The fallout from last week’s departure of Sean Spicer as White House press secretary and Reince Priebus as chairman of the Republican National Committee spilled into MSNBC’s liberal programming on Sunday. Our friends at Mediaite found that one-time weekday host Thomas Roberts -- now a weekend host -- made a harsh assertion about Spicer’s future during an edition of MSNBC Live.
“What hypocrites any broadcast network will be if they hire him,” the fill-in anchor stated after a discussion about what Spicer will do “with his newfound free time."
It all began when Roberts pointed to the “deep ties” Priebus and Spicer have with Republicans in Washington, D.C., including their efforts to groom “a lot of these officials to get there.”
With the two leaders “gone, is the establishment kind of training wheels of a Spicer and a Priebus off the Trump bus, to get anything done that we expected them to do?” the anchor asked. “What’s going to happen now with General John Kelly that doesn’t have these deep policy ties?”
The answer came from former Republican Congressman David Jolly (Fl.), who stated that Kelly has ties to Capitol Hill since he was a Marine Corps lieutenant colonel and a liaison to many people there.
“To your point,” Jolly continued: “Listen, this is Donald Trump pushing away the establishment; he embraced them briefly.”
He also noted:
I would also say that if you look at Priebus and you look at Spicer, and we know they had impossible jobs, but they didn’t do it. They were bad at their jobs.
Priebus did not get a legislative agenda done even though Donald Trump stood in his way every step of the way. Spicer became a lampoon on Saturday Night Live. They were the JV (Junior Varsity team).
Instead, “General John Kelly is varsity; he is the all-pro; he is the Peyton Manning” (the very successful and popular quarterback for the Indianapolis Colts National Football League team), Jolly claimed.
“What to look for going forward is this: The final fate of John Kelly ultimately will be the litmus test for Donald Trump’s seriousness to govern,” the Republican panelist continued. “If he does not listen to the likes of John Kelly, then we are really done with this administration.”
“This is the last, best hope for Donald Trump: a serious state general like John Kelly,” Jolly concluded.
Roberts responded: “Well, if they did have a plan for the honeymoon period of the first six months, Priebus and Spicer could have been the pawns, and now with the general coming in, we could see things shake up.”
“I just want to say we did all this reporting and reading about Spicer taking jobs or, you know, the next jobs and interviews around town," the host continued, "what hypocrites any broadcast network will be if they hire him."
As NewsBusters previously reported, Spicer blasted the press while a guest on May 1's CBS This Morning:
We go up there every day armed with a set of facts we have, and sometimes it becomes a game of gotcha, which is someone comes in and says: "Well, I know this instead."

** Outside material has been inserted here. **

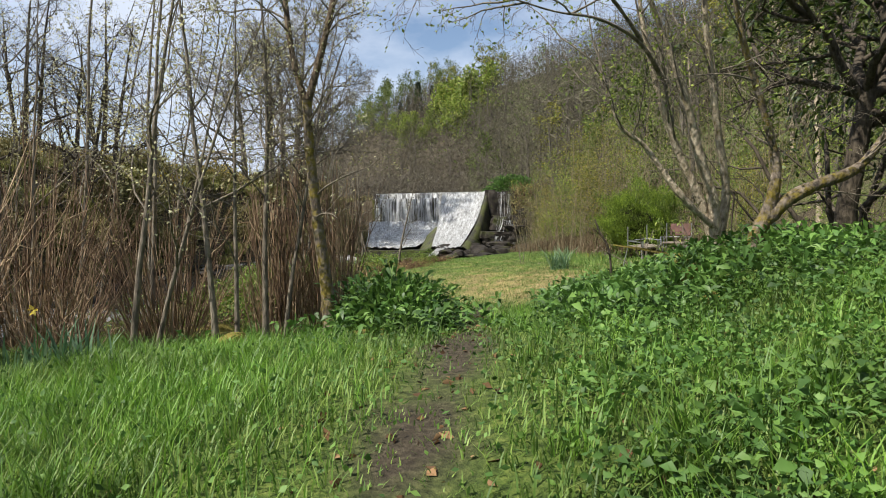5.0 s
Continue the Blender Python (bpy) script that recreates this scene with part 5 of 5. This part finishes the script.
cover("lawn_weeds", 19, 22000, (-3, 3.6), (13.8, 32), lambda x, y: mow(x, y) * (smooth01(patchy(x + 5, y + 2, 1.9), 0.72, 0.95) + 0.5 * dist(x, y, 1.6, 20.0, 0.7, 0.9) + 0.04), lambda b, r: small_leaf_geo(b + np.concatenate([0 * b[:, :2], r.uniform(0.01, 0.07, (len(b), 1))], 1), np.concatenate([r.normal(0, 1, (len(b), 2)), r.uniform(0.0, 0.9, (len(b), 1))], 1), r.uniform(0.02, 0.06, len(b)), r.uniform(0.010, 0.022, len(b)), r, 0.12), M["nettle"], "small broad weeds among the lawn grass", "weeds")
cover("meadow_grass", 3, 430000, (-5.2, 5.0), (-1.2, 14.5), lambda x, y: smooth01(x, -5.2, -3.4) * (1 - smooth01(x, 3.6, 5.0)) * smooth01(y, -1.2, 0.8) * (1 - 0.62 * on_path(x, y)) * (1 - 0.8 * herb_area(x, y)) * (1 - dist(x, y, -3.0, 5.0, 1.3, 1.6)) * (1 - 0.9 * dist(x, y, 4.0, 8.6, 2.0, 2.8)) * (1 - 0.4 * smooth01(x, 1.3, 2.4) * smooth01(y, 3.6, 5.0)) * (0.35 + 0.65 * patchy(x, y, 1.3)), lambda b, r: blade_geo(b, r.uniform(0.03, 0.10, len(b)) * (1 + 0.9 * patchy(b[:, 0], b[:, 1], 0.8)) * (1 - 0.6 * on_path(b[:, 0], b[:, 1])) * (1 - 0.35 * np.exp(-(b[:, 0] / 0.6) ** 2)), 0.0065, 0.8, r), M["blade"], "rough spring grass beside the path", "grass")
cover("lush_grass", 4, 60000, (-4.2, 0.2), (4.5, 12.5), lambda x, y: dist(x, y, -1.9, 8.6, 1.0, 2.4) * (1 - on_path(x, y)) + 0.5 * dist(x, y, -0.6, 12.0, 0.8, 1.0) * (1 - on_path(x, y)), lambda b, r: blade_geo(b, r.uniform(0.05, 0.19, len(b)) * (0.6 + 0.7 * patchy(b[:, 0], b[:, 1], 1.7)), 0.006, 0.75, r), M["lush"], "long lush bright grass left of the path", "grass")
cover("edge_grass", 5, 60000, (1.4, 5.2), (15, 40), lambda x, y: smooth01(x, 1.5, 2.8) * np.interp(y, [15, 24, 32], [0.9, 0.8, 0.6]) * (1 - smooth01(x - line(HILL_FOOT, y), 0.3, 1.5)), lambda b, r: blade_geo(b, r.uniform(0.05, 0.15, len(b)), 0.008, 0.8, r), M["blade"], "longer grass along the thicket's edge", "grass")
cover("herb_bed", 6, 11000, (-1.8, 5.6), (10.2, 16.5), lambda x, y: herb_area(x, y), lambda b, r: leaf_geo(np.repeat(b, 3, 0) + np.concatenate([r.normal(0, 0.035, (3 * len(b), 2)), r.uniform(0.03, 0.24, (3 * len(b), 1))], 1), np.concatenate([r.normal(0, 0.7, (3 * len(b), 2)), r.uniform(0.25, 1.1, (3 * len(b), 1))], 1), r.uniform(0.07, 0.16, 3 * len(b)), r.uniform(0.026, 0.05, 3 * len(b)), r, 0.12, 0.3), M["herb"], "bed of broad-leaved green herbs beside the path", "herbs")
cover("ground_ivy", 7, 190000, (-3.5, 5.0), (1.0, 11.5), lambda x, y: (0.10 + 0.95 * smooth01(x, 0.0, 1.0) * (0.25 + 0.75 * smooth01(patchy(x, y, 2.2), 0.25, 0.65)) * smooth01(y, 4.5, 6.5) + 0.5 * dist(x, y, -1.2, 5.2, 0.8, 1.0)) * (1 - 0.55 * on_path(x, y)) * (1 - dist(x, y, 3.9, 9.0, 1.7, 2.2)), lambda b, r: small_leaf_geo(b + np.concatenate([0 * b[:, :2], r.uniform(0.01, 0.13, (len(b), 1))], 1), np.concatenate([r.normal(0, 0.8, (len(b), 2)), r.uniform(-0.4, 0.9, (len(b), 1))], 1), r.uniform(0.018, 0.042, len(b)), r.uniform(0.014, 0.028, len(b)), r, 0.12), M["nettle"], "low leafy ground cover and young nettles", "ground cover")
cover("leaf_litter", 8, 26000, (-3.5, 6.5), (0.8, 16), lambda x, y: 0.06 + 0.8 * dist(x, y, 3.6, 8.6, 1.9, 2.4) + 0.5 * dist(x, y, 2.6, 6.6, 1.1, 1.4) + 0.22 * on_path(x, y) + 0.5 * dist(x, y, -1.4, 10.4, 0.25, 0.25) + 0.3 * dist(x, y, 1.5, 8.9, 0.4, 0.4), lambda b, r: small_leaf_geo(b + np.array([0, 0, 0.015]), np.concatenate([r.normal(0, 1, (len(b), 2)), r.normal(0.05, 0.2, (len(b), 1))], 1), r.uniform(0.03, 0.07, len(b)), r.uniform(0.02, 0.04, len(b)), r, 0.2), M["dead"], "brown dead leaves on the ground", "leaf litter")
cover("young_herbs", 21, 3000, (0.1, 4.0), (6.0, 11.2), lambda x, y: smooth01(x - path_x(y), 0.35, 0.9) * (0.15 + 0.85 * smooth01(patchy(x + 1, y, 1.6), 0.4, 0.8)) * (1 - dist(x, y, 3.6, 8.4, 1.0, 1.2)), lambda b, r: leaf_geo(np.repeat(b, 4, 0) + np.concatenate([r.normal(0, 0.03, (4 * len(b), 2)), r.uniform(0.02, 0.15, (4 * len(b), 1))], 1), np.concatenate([r.normal(0, 0.8, (4 * len(b), 2)), r.uniform(0.1, 0.8, (4 * len(b), 1))], 1), r.uniform(0.035, 0.085, 4 * len(b)), r.uniform(0.022, 0.045, 4 * len(b)), r, 0.12, 0.3), M["nettle"], "young broad-leaved herbs in the grass", "herbs")


def clumped(base, rng, each, spread):
    """Every point turned into a little clump of points on the ground."""
    p = np.repeat(base, each, 0)
    p[:, :2] += rng.normal(0, spread, (len(p), 2))
    p[:, 2] = land(p[:, 0], p[:, 1]) - 0.005
    return p


def tufts(base, rng, each, spread, low, high, width, lean):
    p = clumped(base, rng, each, spread)
    return blade_geo(p, rng.uniform(low, high, len(p)) * np.repeat(rng.uniform(0.6, 1.4, len(base)), each), width, lean, rng)


cover("lawn_tufts", 22, 6000, (-3, 3.6), (14.2, 36), lambda x, y: mow(x, y) * (0.30 + 0.6 * patchy(x, y, 3.1)), lambda b, r: tufts(b, r, 24, 0.055, 0.02, 0.05, 0.006, 1.1), M["blade"], "little tufts of grass on the lawn", "grass")
cover("lawn_thatch", 23, 7500, (-3, 3.6), (14.2, 33), lambda x, y: mow(x, y) * (0.12 + 1.5 * masks(x, y)[1]), lambda b, r: tufts(b, r, 24, 0.10, 0.008, 0.028, 0.004, 3.4), M["straw"], "matted patches of pale cut straw", "straw")
cover("meadow_tufts", 24, 3600, (-3.6, 3.6), (1.0, 13.5), lambda x, y: (1 - np.exp(-((x + 0.25) / 0.75) ** 4)) * (1 - herb_area(x, y)) * (0.2 + 0.8 * patchy(x, y, 1.9)) * (1 - dist(x, y, -3.0, 5.0, 1.3, 1.6)), lambda b, r: tufts(b, r, 28, 0.04, 0.08, 0.19, 0.006, 0.8), M["lush"], "tufts of longer fresh grass", "grass")
bank_zone = lambda x, y: smooth01(lawn_edge(y) + 0.35 - x, 0, 0.5) * smooth01(x - line(RIVER_R, y), 0.2, 1.0) * smooth01(y, 13, 14.5)
cover("bramble_stems", 9, 95000, (-8.5, -0.8), (12.5, 38), lambda x, y: bank_zone(x, y) * (0.6 + 0.6 * patchy(x, y, 0.9)), lambda b, r: blade_geo(b, r.uniform(0.10, 0.34, len(b)) * (0.6 + 0.8 * patchy(b[:, 0], b[:, 1], 1.1)), r.uniform(0.004, 0.010, len(b)), 1.5, r), M["rust"], "tangle of red-brown bramble and dead stems on the riverbank", "brambles")
cover("bank_herbs", 10, 300000, (-8.5, -0.6), (12.5, 38), lambda x, y: bank_zone(x, y) * smooth01(patchy(x, y, 1.4) + 0.25 * patchy(x, y, 4.1), 0.66, 0.84), lambda b, r: small_leaf_geo(b + np.concatenate([r.normal(0, 0.03, (len(b), 2)), (r.uniform(0.02, 0.46, len(b)) * (0.3 + 1.0 * smooth01(patchy(b[:, 0], b[:, 1], 1.4), 0.45, 0.95)))[:, None]], 1), np.concatenate([r.normal(0, 0.8, (len(b), 2)), r.uniform(0.1, 0.9, (len(b), 1))], 1), r.uniform(0.03, 0.07, len(b)), r.uniform(0.018, 0.034, len(b)), r, 0.15), M["herb_light"], "fresh green herbs growing through the brambles", "herbs")
cover("bank_straw", 11, 16000, (-8.0, -1.2), (12.5, 36), lambda x, y: bank_zone(x, y) * 0.5, lambda b, r: blade_geo(b, r.uniform(0.05, 0.35, len(b)), 0.006, 1.6, r), M["straw"], "dry grass stalks on the riverbank", "dry grass")
cover("thicket_litter", 12, 17000, (1.8, 7.5), (21, 42), lambda x, y: smooth01(x - line(HILL_FOOT, y), -1.8, -0.6) * (1 - smooth01(x - line(HILL_FOOT, y), 1.5, 3.5)), lambda b, r: blade_geo(b, r.uniform(0.15, 0.8, len(b)), 0.010, 0.7, r), M["debris"], "dead brown stalks at the foot of the thicket", "dead stalks")
cover("slope_growth", 13, 60000, (3, 24), (8, 60), lambda x, y: smooth01(x - line(HILL_FOOT, y), 0.0, 1.5) * 0.8, lambda b, r: small_leaf_geo(b + np.concatenate([r.normal(0, 0.1, (len(b), 2)), r.uniform(0.05, 0.9, (len(b), 1))], 1), np.concatenate([r.normal(0, 0.8, (len(b), 2)), r.uniform(0.1, 0.9, (len(b), 1))], 1), r.uniform(0.10, 0.22, len(b)), r.uniform(0.05, 0.09, len(b)), r, 0.15), M["wood_leaf"], "green undergrowth on the wooded slope", "undergrowth")

# herb mound left of the path
mound = empty_thing("herb_clump", stand(-0.78, 12.45, 0), "tall dense clump of broad-leaved green herbs beside the path", "herbs")
rng = np.random.default_rng(88)
P, D = blob_points(rng, 2600, (0, 0, 0.12), (0.55, 0.8, 0.44), 0.55, -0.1)
v, f = leaf_geo(P, D * 0.8 + rng.normal(0, 0.45, P.shape) + np.array([0, 0, 0.3]), rng.uniform(0.08, 0.17, len(P)), rng.uniform(0.028, 0.052, len(P)), rng, 0.12, 0.3)
part_mesh("leafage", mesh_of("leafage", v, f, M["herb"]), mound)
tb = Tubes()
for k in range(40):
    q = P[rng.integers(len(P))]
    tb.add([(q[0] * 0.5, q[1] * 0.5, -0.03), (q[0] * 0.8, q[1] * 0.8, q[2] * 0.6), q], [0.006, 0.005, 0.003], 3)
part_mesh("cane_mass", tb.mesh("cane_mass", M["herb"]), mound)

# ---- cover of the far bank and the far woods ----
far_bank = lambda x, y: smooth01(line(RIVER_L, y) - x, -0.4, 0.6) * (1 - smooth01(line(RIVER_L, y) - x, 6.0, 10.0))
cover("bank_growth", 14, 90000, (-26, -8), (10, 58), lambda x, y: far_bank(x, y), lambda b, r: small_leaf_geo(b + np.concatenate([r.normal(0, 0.05, (len(b), 2)), r.uniform(0.0, 0.45, (len(b), 1))], 1), np.concatenate([r.normal(0, 0.8, (len(b), 2)), r.uniform(-0.2, 0.9, (len(b), 1))], 1), r.uniform(0.10, 0.30, len(b)), r.uniform(0.03, 0.07, len(b)), r, 0.15), M["gorse"], "dark heath and dead growth covering the far bank", "undergrowth")
cover("bank_tussocks", 15, 26000, (-26, -8), (10, 58), lambda x, y: far_bank(x, y) * smooth01(patchy(x, y, 0.8), 0.5, 0.9), lambda b, r: blade_geo(b, r.uniform(0.2, 0.5, len(b)), 0.03, 0.8, r), M["dry_tussock"], "olive grass hanging on the far bank", "grass")
in_wood = lambda x, y: smooth01(x - line(HILL_FOOT, y), 0.5, 3.0) * (1 - smooth01(x - line(HILL_FOOT, y), 45, 65))
crowns = lambda x, y: 0.18 + 0.82 * smooth01(patchy(x, y, 0.55) * 0.7 + 0.3 * patchy(x, y, 1.7), 0.25, 0.7)
cover("far_wood_twigs", 16, 420000, (-70, 40), (40, 165), lambda x, y: in_wood(x, y) * crowns(x, y), lambda b, r: small_leaf_geo(b + np.concatenate([r.normal(0, 0.4, (len(b), 2)), (r.uniform(0.1, 1.0, len(b)) * (2.0 + 4.5 * crowns(b[:, 0], b[:, 1])))[:, None]], 1), np.concatenate([r.normal(0, 0.8, (len(b), 2)), r.uniform(0.1, 1.0, (len(b), 1))], 1), r.uniform(0.4, 1.2, len(b)), r.uniform(0.03, 0.08, len(b)), r, 0.1), M["twig_haze"], "hazy mass of bare grey-brown twigs in the far woods", "woods")
cover("far_wood_leaves", 17, 60000, (-70, 40), (40, 165), lambda x, y: in_wood(x, y) * smooth01(patchy(x + 9, y - 4, 0.4), 0.55, 0.85), lambda b, r: small_leaf_geo(b + np.concatenate([r.normal(0, 0.4, (len(b), 2)), (r.uniform(0.1, 1.0, len(b)) * (2.0 + 4.5 * crowns(b[:, 0], b[:, 1])))[:, None]], 1), np.concatenate([r.normal(0, 0.8, (len(b), 2)), r.uniform(0.0, 0.8, (len(b), 1))], 1), r.uniform(0.25, 0.5, len(b)), r.uniform(0.12, 0.25, len(b)), r, 0.2), M["wood_leaf"], "patches of fresh leaf in the far woods", "woods")
cover("upper_wood_twigs", 25, 50000, (-13, 6), (56, 92), lambda x, y: crowns(x, y) * 0.9, lambda b, r: small_leaf_geo(b + np.concatenate([r.normal(0, 0.3, (len(b), 2)), (r.uniform(0.05, 1.0, len(b)) * (0.6 + 2.2 * crowns(b[:, 0], b[:, 1])))[:, None]], 1), np.concatenate([r.normal(0, 0.8, (len(b), 2)), r.uniform(0.1, 1.0, (len(b), 1))], 1), r.uniform(0.3, 0.9, len(b)), r.uniform(0.025, 0.06, len(b)), r, 0.1), M["twig_haze"], "bare grey-brown scrub above the weir", "woods")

If that's the game, it's who can stump the chump, then that's not really an exercise in trying to get to the bottom of a situation.
Of course, Spicer was often hammered by liberals, including Chris Matthews, host of MSNBC’s Hardball program, who called any of his news conferences a “clown show” and claimed on Tuesday, June 20, that the rumors of his “imminent demise for months was like Generalissimo Franco,” the Spanish dictator who was the target of ongoing jokes in the early days of NBC’s Saturday Night Live program.

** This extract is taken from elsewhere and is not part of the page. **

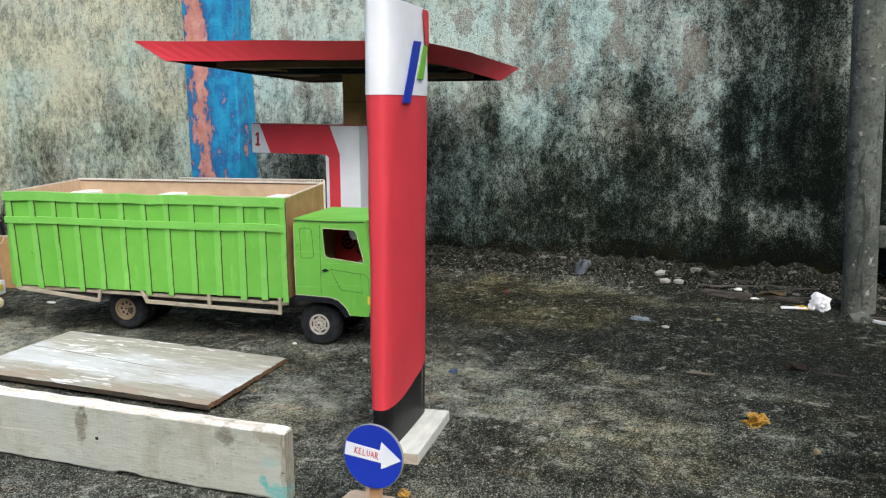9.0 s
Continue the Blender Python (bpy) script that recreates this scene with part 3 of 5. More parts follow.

On the following day, Spicer returned fire during an interview with Republican radio host Laura Ingraham when he lambasted the opposition party that he faces at the Briefing Room podium as wannabe “YouTube stars” thirsting for “getting their clip on air” tussling with Spicer.
However, not long after Spicer resigned on Friday, July 21, CNN Senior White House Correspondent Jim Acosta broke the news by calling the network’s Inside Politics program and stating that Spicer “was raked over the coals publicly” on Saturday Night Live while reporters hammered him constantly.
In addition, the editors at The New York Times took advantage of Spicer’s departure to post a fiery op-ed article. Their outright written attack on the former press secretary left nothing to the imagination for their contempt of him, noting that he was “not loved by reporters” because he banned live audio and video recordings by news outlets from press briefings.
While the future of Reince Preibus wasn’t discussed during Monday’s MSNBC segment, it undoubtedly won’t be long before he also comes under attack from the “tolerant” liberals in the mainstream media.